We put the students into random groups and let them loose!

Two groups chose to design their own sensors from scratch to monitor electrolyte concentration in sweat. They quickly learnt how challenging it is to build a robust sensor! They sewed their home-made sensors into running shirts with conductive thread and used the arduino to control LEDs based on the resisitivity of the sensor. Another group built an arm band to monitor skin temperature. They learnt that packing 10 LEDs, a microcontroller, batteries and an temperature sensor into a package the size of a iphone can lead to wiring complexities. The winning group instrumented a running shoe with pressure-sensitive pads to measure gait continuously during the running cycle. They sewed their Flora onto the shoe and daisy-chained LEDs around the shoe with conductive thread. They went shopping to find low-cost trainers which fitted a team member and also gave them something additional to write about in their sustainability analysis.

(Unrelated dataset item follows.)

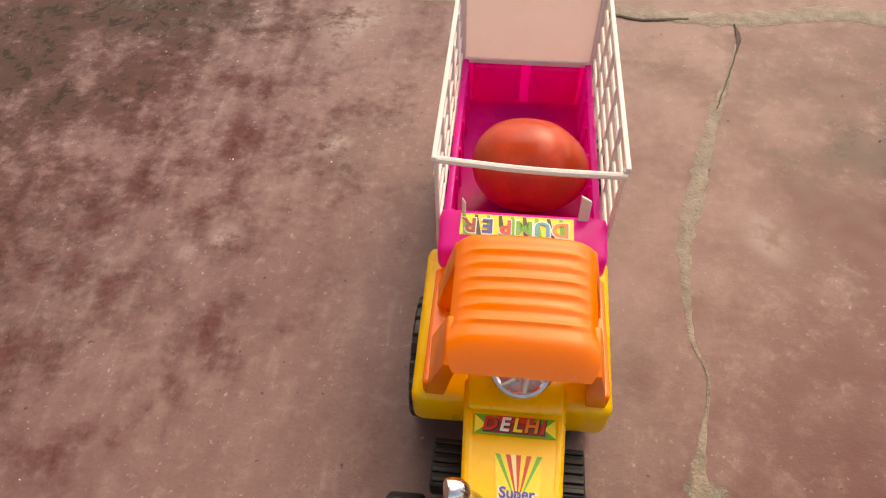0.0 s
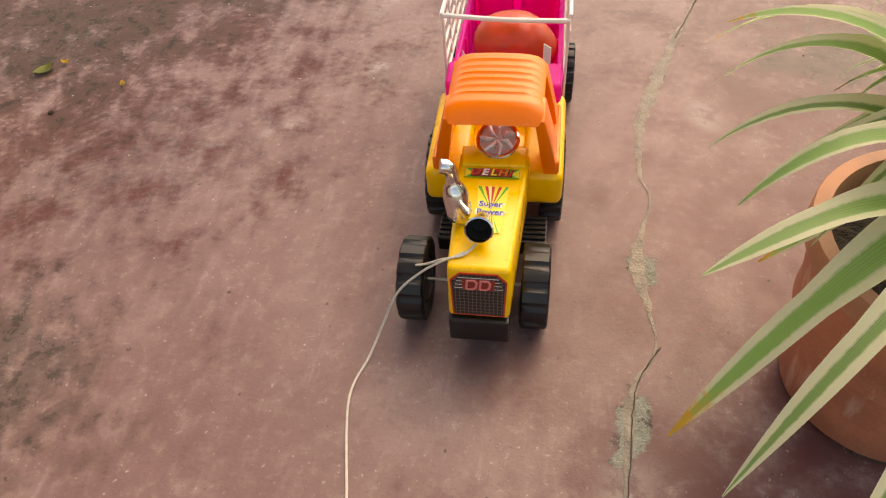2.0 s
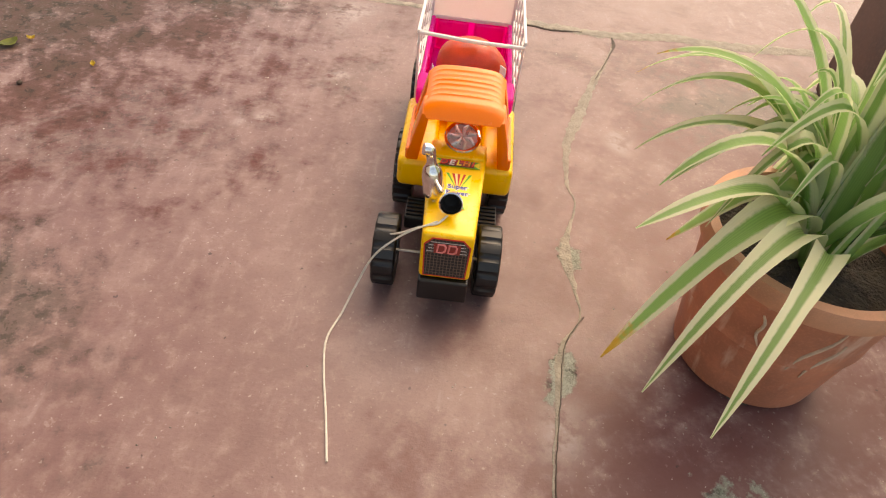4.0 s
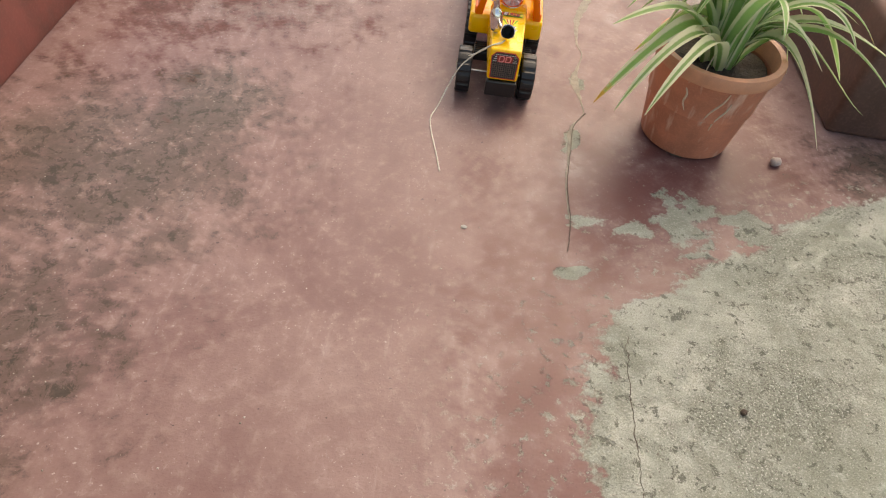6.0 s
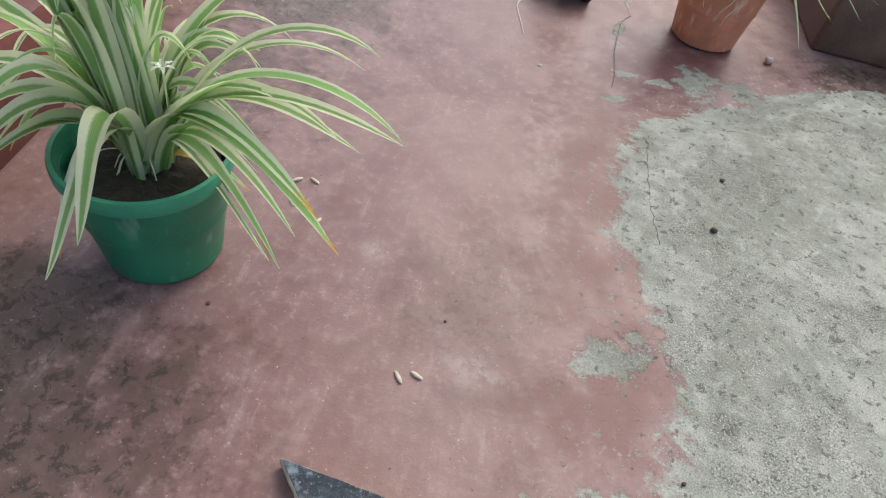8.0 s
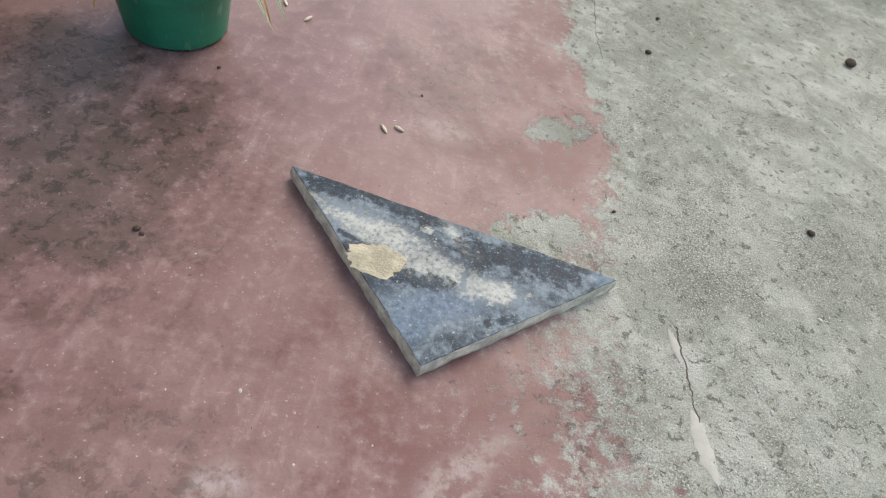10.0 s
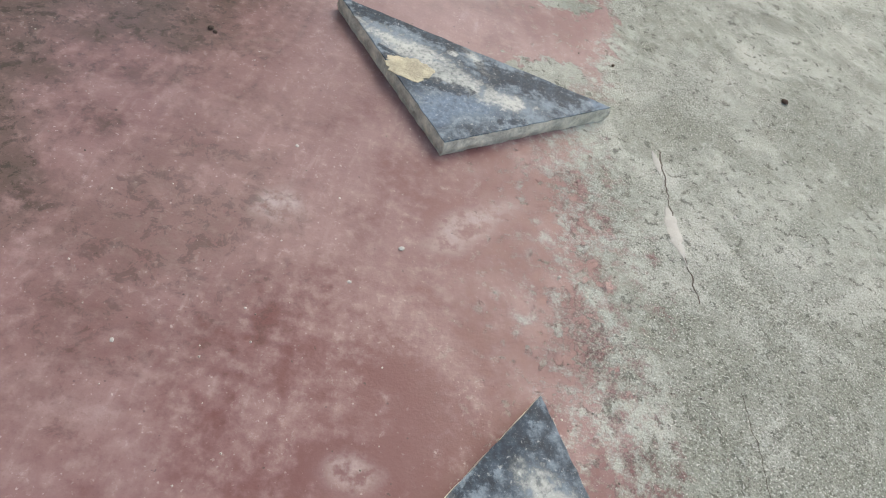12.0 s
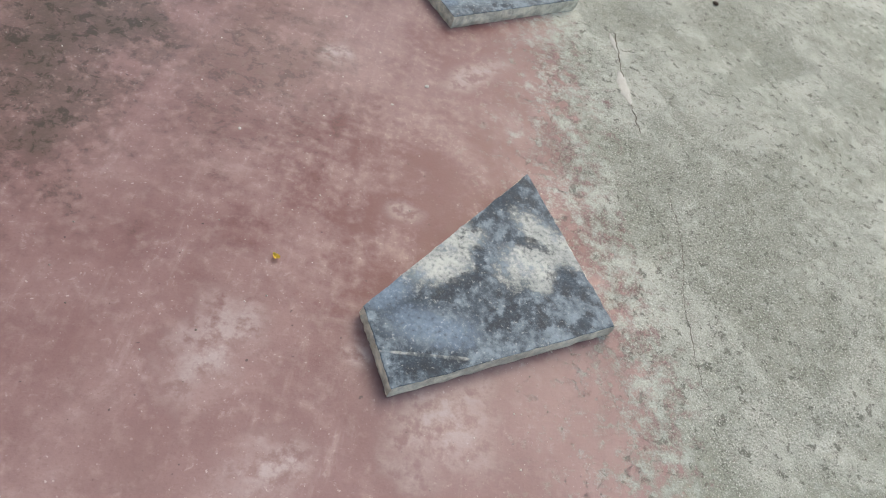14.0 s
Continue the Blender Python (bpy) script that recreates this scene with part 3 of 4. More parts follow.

Students enjoyed the scenario, some saying this was the first time they’d ever worked as a team under pressure. They were ambitious and undaunted by such an open-ended task. Despite one team doing a complete redesign at the beginning of Day 4 out of 5, project management and budgeting were good even when students were tempted to go over budget (see  title of post!). All worked hard and Jenny had fun leading it, with great support from Eve, the lab technician. All enjoyed the occasional punctuations from smoking components and whoops of success. There’s now competing demand for the clothing, with students wanting to take them home to show family and friends and us wanting to hang onto them to entice prospective students in UCAS visits to join us next year.